→ **Work to do**
Reproduce, please, the span of lines beginning at the line with "Reconstruct this shot" and ending at the line with "import numpy as np", inclusive, minus any pictures.

→ **Exercise data**
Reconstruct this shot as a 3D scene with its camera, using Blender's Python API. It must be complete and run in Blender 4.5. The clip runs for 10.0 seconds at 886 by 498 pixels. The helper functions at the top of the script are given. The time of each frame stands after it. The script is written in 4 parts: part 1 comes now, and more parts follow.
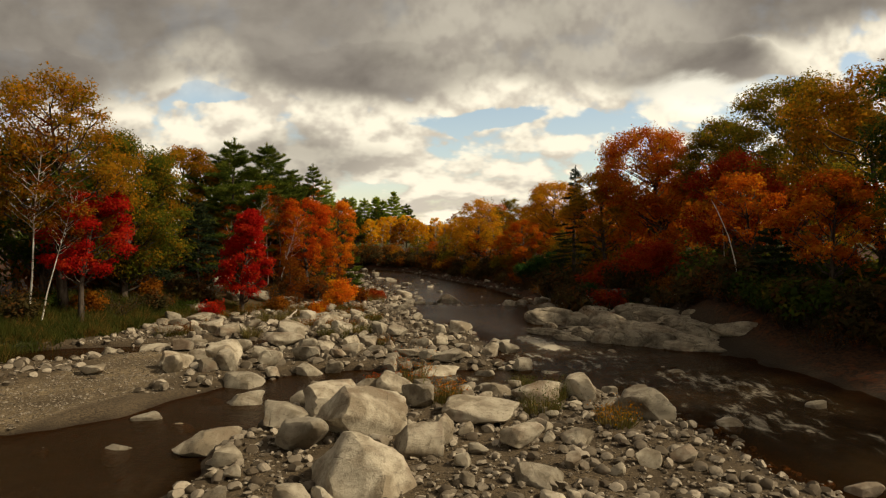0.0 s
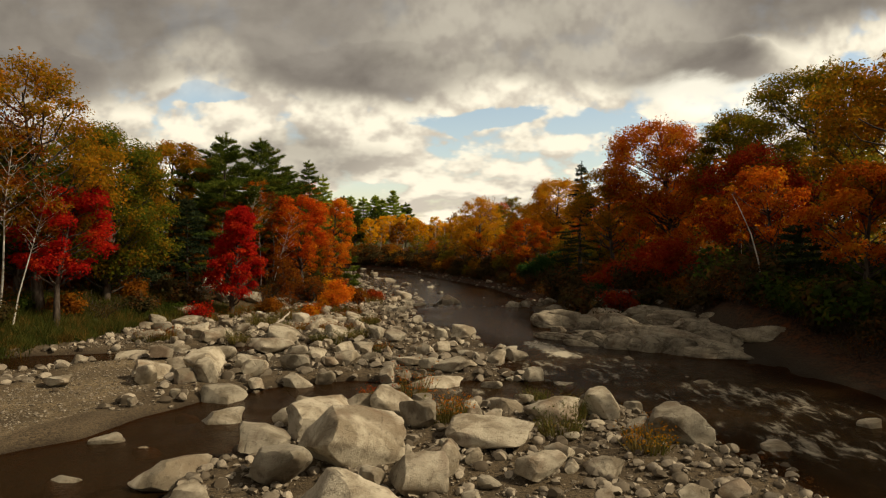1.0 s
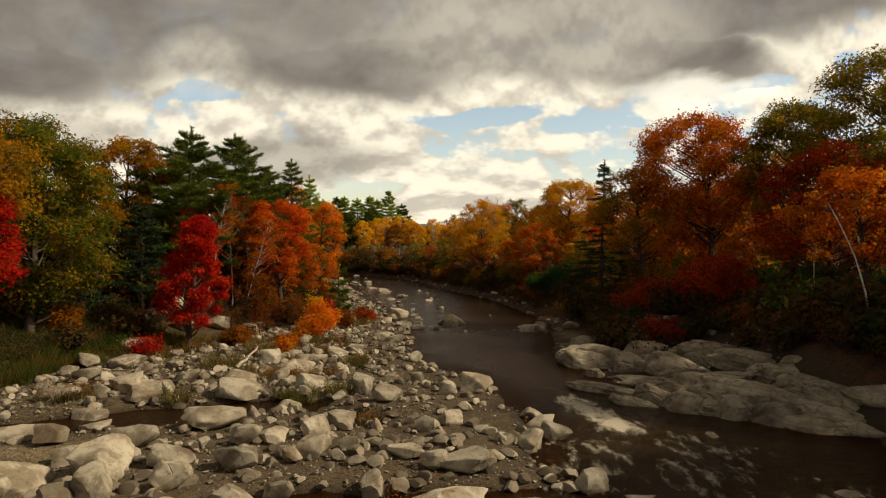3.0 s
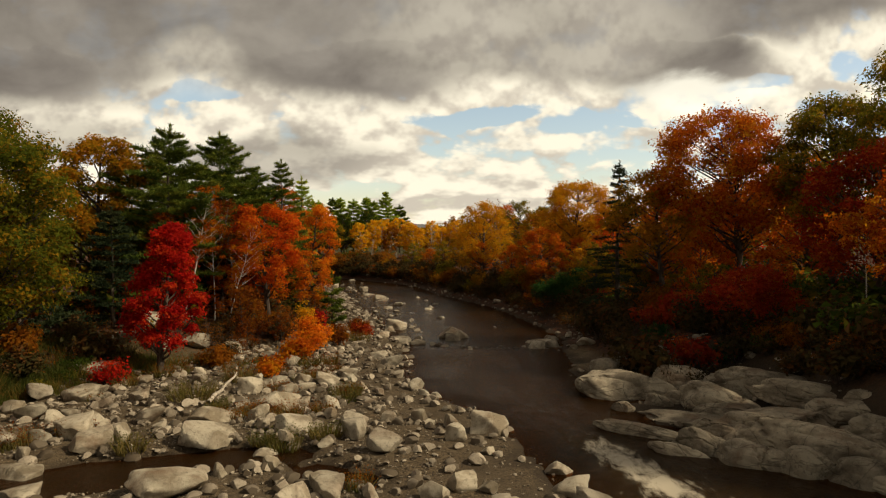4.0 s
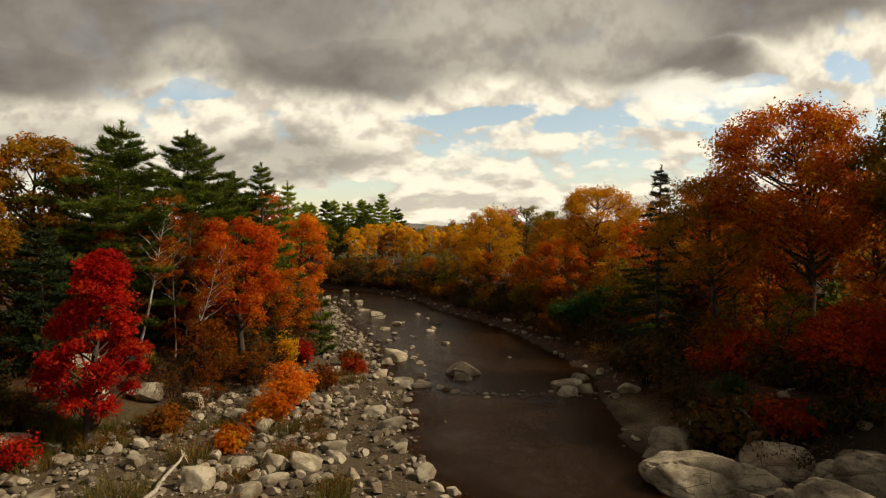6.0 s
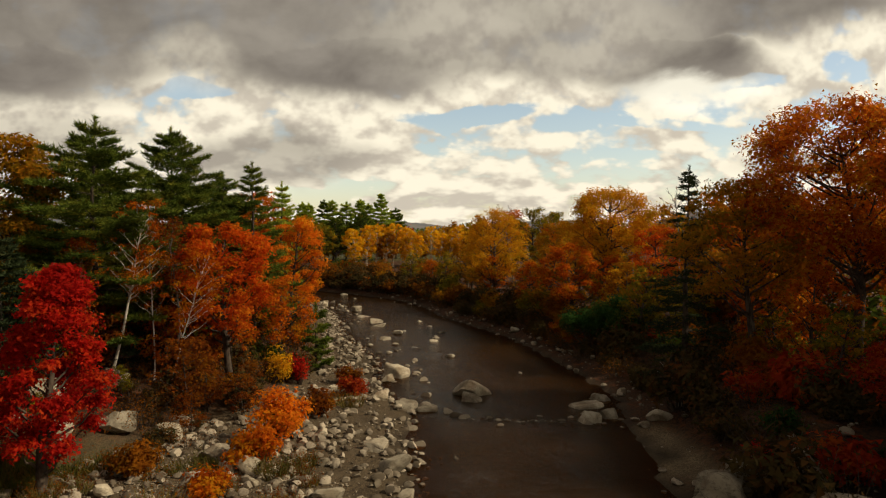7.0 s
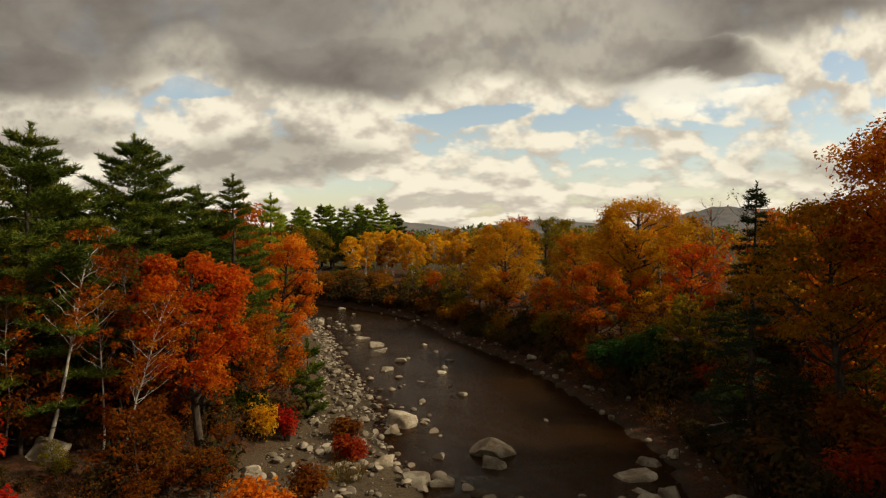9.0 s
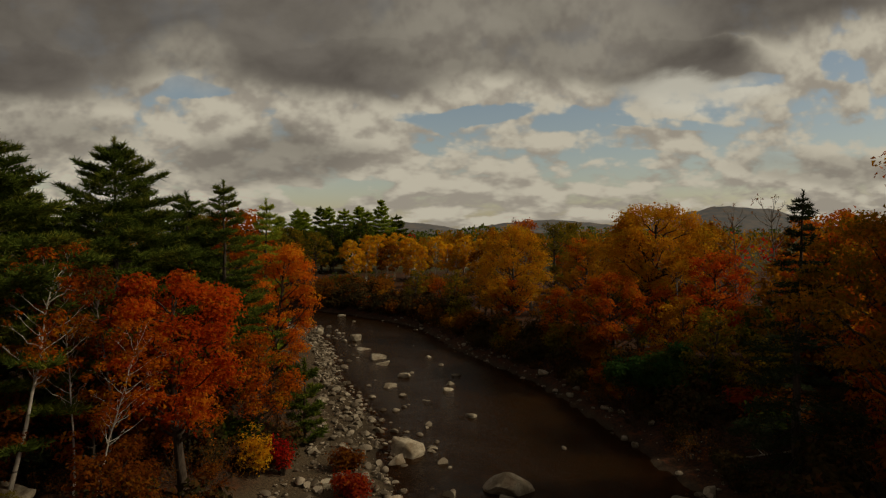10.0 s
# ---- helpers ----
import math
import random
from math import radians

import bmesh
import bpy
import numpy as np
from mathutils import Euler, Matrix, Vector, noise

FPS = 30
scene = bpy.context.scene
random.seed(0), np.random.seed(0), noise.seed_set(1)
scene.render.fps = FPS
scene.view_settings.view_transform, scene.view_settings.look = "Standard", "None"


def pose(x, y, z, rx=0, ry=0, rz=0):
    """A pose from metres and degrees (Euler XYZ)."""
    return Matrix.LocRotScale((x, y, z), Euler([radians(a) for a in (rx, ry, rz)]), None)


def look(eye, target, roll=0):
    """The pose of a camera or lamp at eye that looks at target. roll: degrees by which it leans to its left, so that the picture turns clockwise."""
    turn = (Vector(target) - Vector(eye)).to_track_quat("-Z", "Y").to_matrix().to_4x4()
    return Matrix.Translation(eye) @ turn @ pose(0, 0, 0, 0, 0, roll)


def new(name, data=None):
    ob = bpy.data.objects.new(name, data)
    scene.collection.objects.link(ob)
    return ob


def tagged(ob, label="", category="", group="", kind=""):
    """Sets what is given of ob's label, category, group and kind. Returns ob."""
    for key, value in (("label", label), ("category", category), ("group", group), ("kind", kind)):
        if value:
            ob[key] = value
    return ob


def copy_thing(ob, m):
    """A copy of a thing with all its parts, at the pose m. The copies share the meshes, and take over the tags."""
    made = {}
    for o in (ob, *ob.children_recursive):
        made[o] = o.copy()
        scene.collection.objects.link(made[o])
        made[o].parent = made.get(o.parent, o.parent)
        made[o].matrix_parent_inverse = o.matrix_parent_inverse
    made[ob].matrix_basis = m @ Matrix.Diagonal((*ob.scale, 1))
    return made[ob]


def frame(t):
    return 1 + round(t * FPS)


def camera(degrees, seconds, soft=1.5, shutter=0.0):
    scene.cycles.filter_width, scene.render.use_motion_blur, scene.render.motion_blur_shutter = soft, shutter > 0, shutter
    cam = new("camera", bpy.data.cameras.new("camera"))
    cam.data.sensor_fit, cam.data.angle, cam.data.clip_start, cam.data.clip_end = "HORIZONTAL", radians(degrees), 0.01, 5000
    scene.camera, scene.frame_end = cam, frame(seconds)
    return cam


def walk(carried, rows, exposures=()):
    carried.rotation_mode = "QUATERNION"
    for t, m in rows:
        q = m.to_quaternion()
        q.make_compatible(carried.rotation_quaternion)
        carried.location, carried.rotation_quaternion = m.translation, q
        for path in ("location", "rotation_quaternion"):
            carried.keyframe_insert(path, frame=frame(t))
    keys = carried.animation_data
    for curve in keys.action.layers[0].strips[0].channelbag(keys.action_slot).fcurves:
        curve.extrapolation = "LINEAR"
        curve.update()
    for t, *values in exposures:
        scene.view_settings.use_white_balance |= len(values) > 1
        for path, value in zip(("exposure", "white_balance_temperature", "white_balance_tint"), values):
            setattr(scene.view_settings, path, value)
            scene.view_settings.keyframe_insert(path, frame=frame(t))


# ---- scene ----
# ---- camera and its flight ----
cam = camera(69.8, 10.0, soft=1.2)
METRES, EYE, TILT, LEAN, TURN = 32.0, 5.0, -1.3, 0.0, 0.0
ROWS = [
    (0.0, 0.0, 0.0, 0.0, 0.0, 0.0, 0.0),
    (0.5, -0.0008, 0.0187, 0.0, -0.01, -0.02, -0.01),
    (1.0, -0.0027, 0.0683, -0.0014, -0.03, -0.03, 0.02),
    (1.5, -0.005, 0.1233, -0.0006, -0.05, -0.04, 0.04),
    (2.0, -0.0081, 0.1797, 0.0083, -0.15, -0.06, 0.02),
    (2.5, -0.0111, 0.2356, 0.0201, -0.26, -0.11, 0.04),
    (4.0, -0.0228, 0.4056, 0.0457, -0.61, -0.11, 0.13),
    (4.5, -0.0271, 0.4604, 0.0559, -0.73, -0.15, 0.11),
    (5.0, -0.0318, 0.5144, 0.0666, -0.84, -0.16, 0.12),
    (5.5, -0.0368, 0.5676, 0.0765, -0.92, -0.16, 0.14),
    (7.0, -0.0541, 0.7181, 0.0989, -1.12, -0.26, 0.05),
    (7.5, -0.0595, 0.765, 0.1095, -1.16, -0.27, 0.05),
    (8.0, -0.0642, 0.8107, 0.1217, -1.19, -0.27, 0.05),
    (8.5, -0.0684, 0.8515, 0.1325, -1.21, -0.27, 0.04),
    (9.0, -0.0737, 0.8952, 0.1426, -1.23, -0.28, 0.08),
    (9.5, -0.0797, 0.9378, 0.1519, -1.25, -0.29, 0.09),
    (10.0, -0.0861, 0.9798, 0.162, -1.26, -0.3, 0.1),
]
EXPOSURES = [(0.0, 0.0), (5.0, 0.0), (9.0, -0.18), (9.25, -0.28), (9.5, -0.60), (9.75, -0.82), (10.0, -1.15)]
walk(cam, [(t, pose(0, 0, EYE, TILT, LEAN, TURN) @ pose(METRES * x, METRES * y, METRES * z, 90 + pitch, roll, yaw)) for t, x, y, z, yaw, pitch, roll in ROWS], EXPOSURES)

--

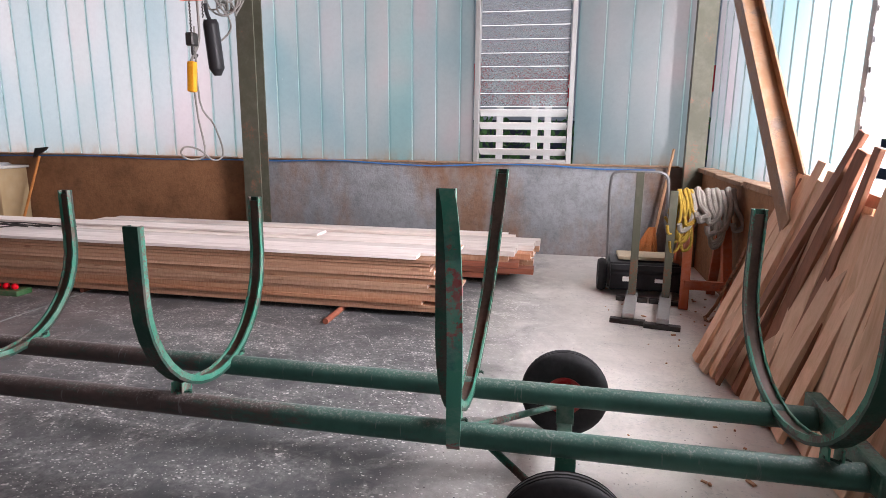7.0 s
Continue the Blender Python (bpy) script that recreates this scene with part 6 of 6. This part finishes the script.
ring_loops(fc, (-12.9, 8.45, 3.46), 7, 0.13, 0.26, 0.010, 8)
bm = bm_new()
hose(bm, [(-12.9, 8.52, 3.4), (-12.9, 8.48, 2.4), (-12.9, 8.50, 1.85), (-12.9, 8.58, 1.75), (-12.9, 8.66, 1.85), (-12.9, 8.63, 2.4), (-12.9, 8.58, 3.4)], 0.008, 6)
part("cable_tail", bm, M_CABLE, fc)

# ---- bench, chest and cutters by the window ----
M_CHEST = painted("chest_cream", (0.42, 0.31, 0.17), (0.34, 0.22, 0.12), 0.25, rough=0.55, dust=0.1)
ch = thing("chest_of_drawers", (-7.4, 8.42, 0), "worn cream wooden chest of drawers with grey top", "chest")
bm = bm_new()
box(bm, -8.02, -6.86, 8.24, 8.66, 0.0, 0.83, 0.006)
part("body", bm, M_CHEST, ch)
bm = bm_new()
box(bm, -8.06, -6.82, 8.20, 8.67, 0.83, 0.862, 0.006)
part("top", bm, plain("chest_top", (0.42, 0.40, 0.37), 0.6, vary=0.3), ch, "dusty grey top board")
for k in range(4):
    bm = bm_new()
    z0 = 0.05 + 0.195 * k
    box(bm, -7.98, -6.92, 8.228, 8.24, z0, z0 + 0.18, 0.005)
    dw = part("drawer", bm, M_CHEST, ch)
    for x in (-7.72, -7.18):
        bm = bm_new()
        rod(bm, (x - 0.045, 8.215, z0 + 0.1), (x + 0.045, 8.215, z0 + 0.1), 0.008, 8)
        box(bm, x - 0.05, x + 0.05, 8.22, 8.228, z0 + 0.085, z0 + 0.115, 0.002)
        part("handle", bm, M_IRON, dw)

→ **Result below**
Reconstruct this shot as a 3D scene with its camera, using Blender's Python API. It must be complete and run in Blender 4.5. The clip runs for 10.0 seconds at 886 by 498 pixels. The helper functions at the top of the script are given. The time of each frame stands after it. The script is written in 4 parts: part 1 comes now, and more parts follow.
0.0 s
1.0 s
3.0 s
4.0 s
6.0 s
7.0 s
9.0 s
10.0 s
# ---- helpers ----
import math
import random
from math import radians

import bmesh
import bpy
import numpy as np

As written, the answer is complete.